In many ways, road trips are the perfect vehicle for self-discovery — both in life and in cinema. Removed from the distractions and routines of everyday life, the open road offers a unique opportunity to reflect, adapt, and grow. It’s in these moments, away from the familiar, that people begin to confront the parts of themselves they may not have the time or space or bandwidth to explore at home. The road becomes both a literal and metaphorical path, leading the traveler to a (hopefully) more enlightened plane of existence. The road trip film, then, is uniquely positioned to capture this particular vulnerability. Placing characters in a sort of endless locked-room, a place with both nowhere and everywhere to go, this subgenre allows them — and audiences — to experience the process of self-exploration through the journey.
Will & Harper, directed by Josh Greenbaum, takes full advantage of this narrative device, using a cross-country road trip to explore themes of identity, friendship, and acceptance. The film follows actor Will Ferrell and his longtime friend, writer Harper Steele, as they embark on a journey across America. The two met in the ‘90s during their time at Saturday Night Live and have maintained their friendship through the years. Recently, Harper, who transitioned later in life, emailed Will, sharing the news of her decision. In an effort to reconnect and learn about the person Harper has become, Will suggests revisiting the places she loved to frequent before her transition.
Within this premise lies the potential for either the overly saccharine or overly didactic — or both. But what makes Will & Harper so captivating is its refusal to reduce Harper’s transition to a political or social statement, or mine it for cheap sentimentality. Instead, the film is centered on the deeply personal and often humorous journey the two friends share, authentic where it could feel manufactured, moving in its matter-of-factness. The road trip allows them to reconnect, not just in visiting familiar places and the old haunts of memory lane, but by genuinely rediscovering each other in an entirely new context. From the perspective of outsiders glimpsing this shared intimacy, Ferrell brings welcome levity to the proceedings, helping to balance the weight of conversations that are often quite emotionally weighted, and the easy banter we witness, punctuated as it is by moments of vulnerability, keeps the film grounded in the casualness of long-lasting friendship, blessedly devoid of any semblance of performance.

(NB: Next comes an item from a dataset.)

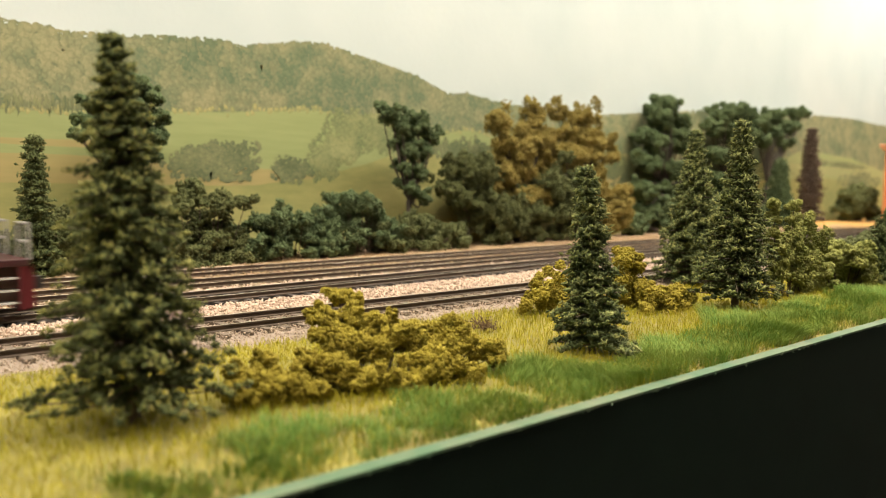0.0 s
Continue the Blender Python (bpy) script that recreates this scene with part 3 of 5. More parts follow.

One particularly affecting and nuanced scene occurs in a Texas steakhouse, where the friends are made into a spectacle. After leaving the restaurant, tweets flash across the screen, depicting the kind of predictably hateful rhetoric against trans people and those who support them that has all but become religion in red America. But rather than taking the opportunity to dig into heavy political discussion, Will & Harper smartly lets the tension speak for itself, refusing to let let any messaging overshadow the more intimate, personal story at its core. But while Greenbaum, Ferrell, and Steele ensure that their project restrains from becoming a political film, that doesn’t mean it ignores the realities of the world Harper faces, but rather that it understands the power and value in observing these things from the perspective of friendship rather than a larger cultural dialogue. Whether Will & Harper depicts instances like the steakhouse or the more everyday indignities of misgendering, everything on screen is handled delicately, without ever reducing its central duo to mere invitations to discourse. Will & Harper is far too heartfelt for such maudlin reductions and is instead content to ride shotgun, surveying the slipperiness of identity and the endurance of friendship through an intimate road trip lens, shared over too many cans of Pringles.
DIRECTOR: Josh Greenbaum; CAST: Will Ferrell, Harper Steele; DISTRIBUTOR: Netflix; IN THEATERS: September 13; STREAMING: September 27; RUNTIME: 1 hr. 54 min.